If you count the annual contests when I worked for the university literary magazine, I’ve been judging writing contests for over thirty years. Not continually, thank goodness. I have no idea what the process looks like for big, fancy awards but for flash fiction? Yeah, done a few of those.
The ideal situation is several judges, who all bring something different to the table, doing blind judging. That last bit is crucial. No matter how impartial a judge intends to be, knowing some of the authors will color decisions.
Flash fiction is a hellaciously difficult type of story to write, even when the word count is as high as 1,000 words. It’s still a tight, concise piece that has to do a lot in a tiny space. So what do flash fiction judges look for? First, we have the three C’s:
- Completeness – Flash fiction is a short story form. A ridiculously short story form, but it still needs to follow the basic structure of a short story. It needs to convey a complete idea – whether that’s a traditional story arc or a point the author wants to make. Complete is the key. Something that feels like the first scene of a longer work to the judges will probably be scored lower.

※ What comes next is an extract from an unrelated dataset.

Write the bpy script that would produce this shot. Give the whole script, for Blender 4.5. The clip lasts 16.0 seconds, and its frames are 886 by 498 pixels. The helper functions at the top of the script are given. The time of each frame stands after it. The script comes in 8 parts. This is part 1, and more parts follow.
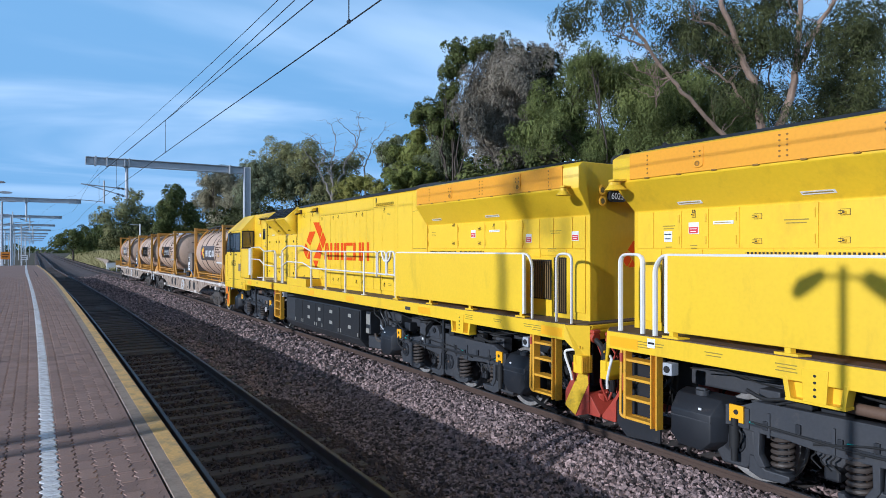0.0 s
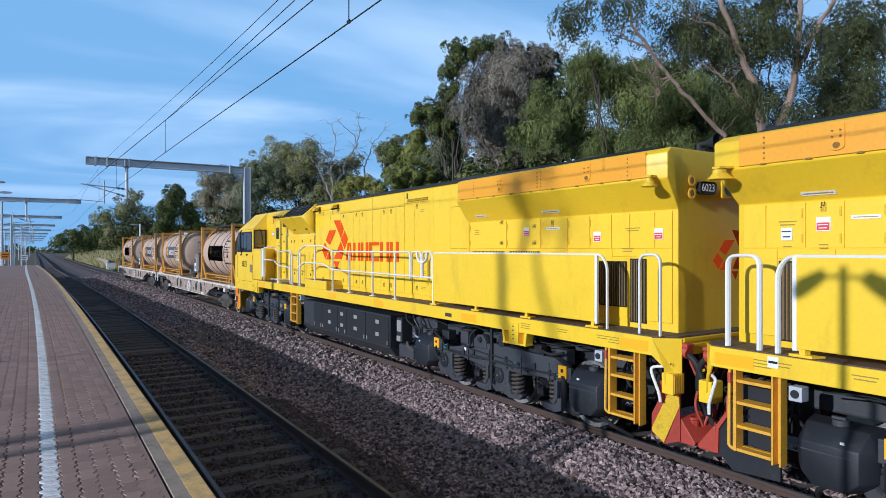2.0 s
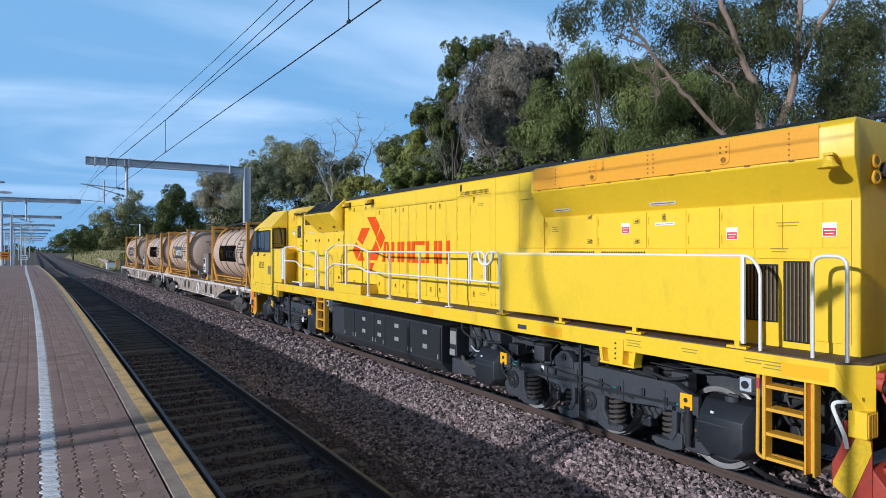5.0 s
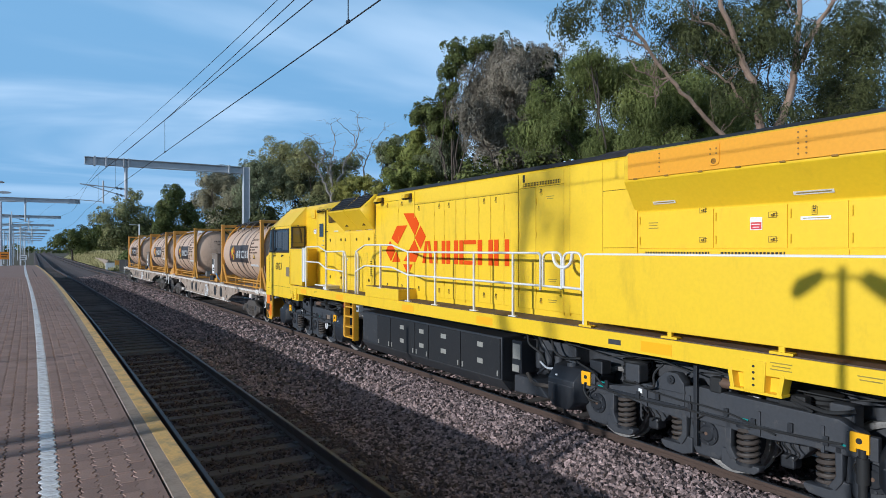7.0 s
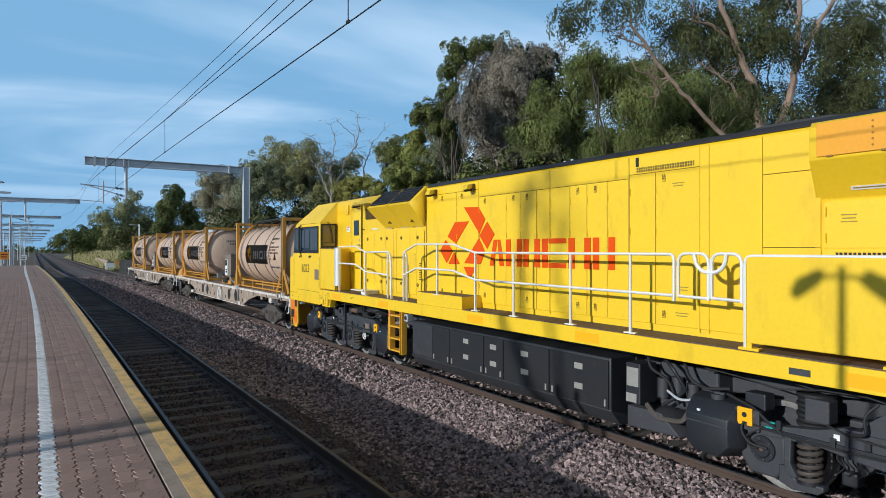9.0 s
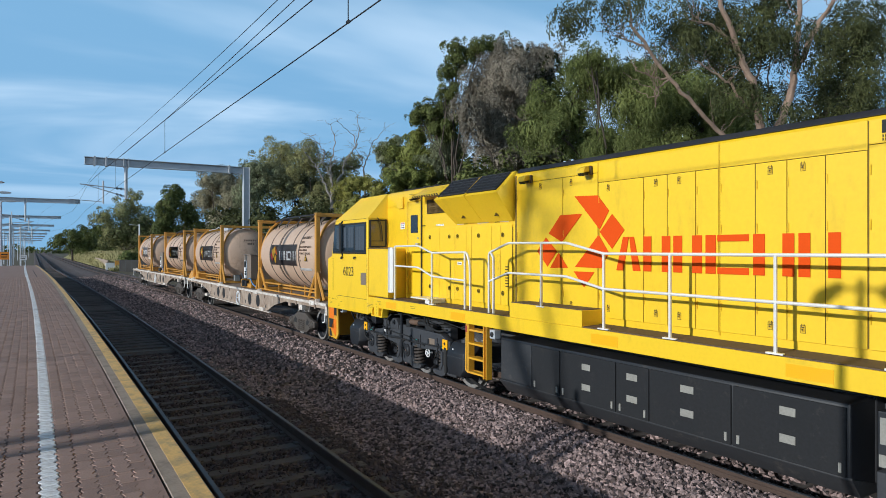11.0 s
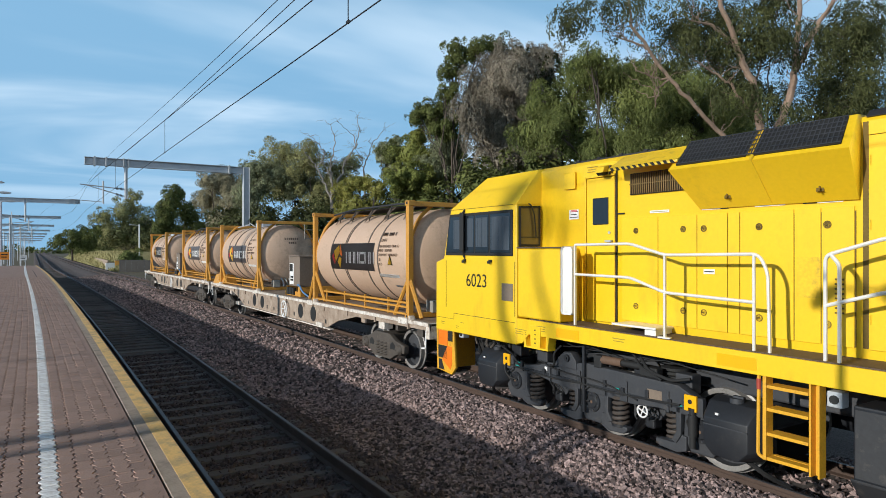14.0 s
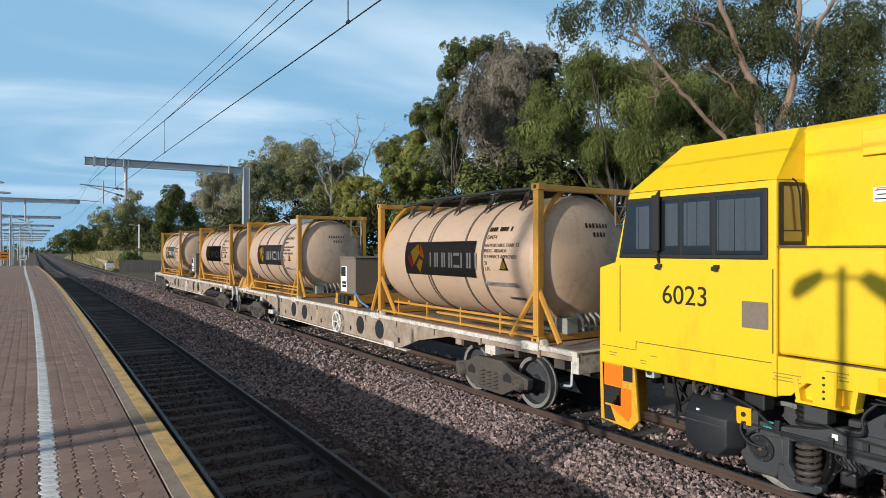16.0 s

- Criteria – What did the contest ask for? Always read the criteria for a contest carefully and make sure your story hits those key items. There’s often a lot of leeway for interpretation, but your intent still has to be discernible to at least some of the judges.
- Concise – This is why writing flash is an excellent writing exercise even without a contest. With a limited word count and the need to convey a complete idea, every word counts. Tighten up that writing! Are you using unnecessary words? Weaker phrases where a stronger single word would do? Adding extra backstory that your central idea doesn’t really need to make its point? Slice and dice – be ruthless!
Beyond that? Every judge will approach stories differently, depending on their likes and dislikes, their experiences and mindsets. But in general, try to create something different, either beautiful or horrific, surprising, shocking, touching, or funny. Make something new and wonderful. Even if you don’t win, you’ve helped your own writing and created something fabulous that didn’t exist before.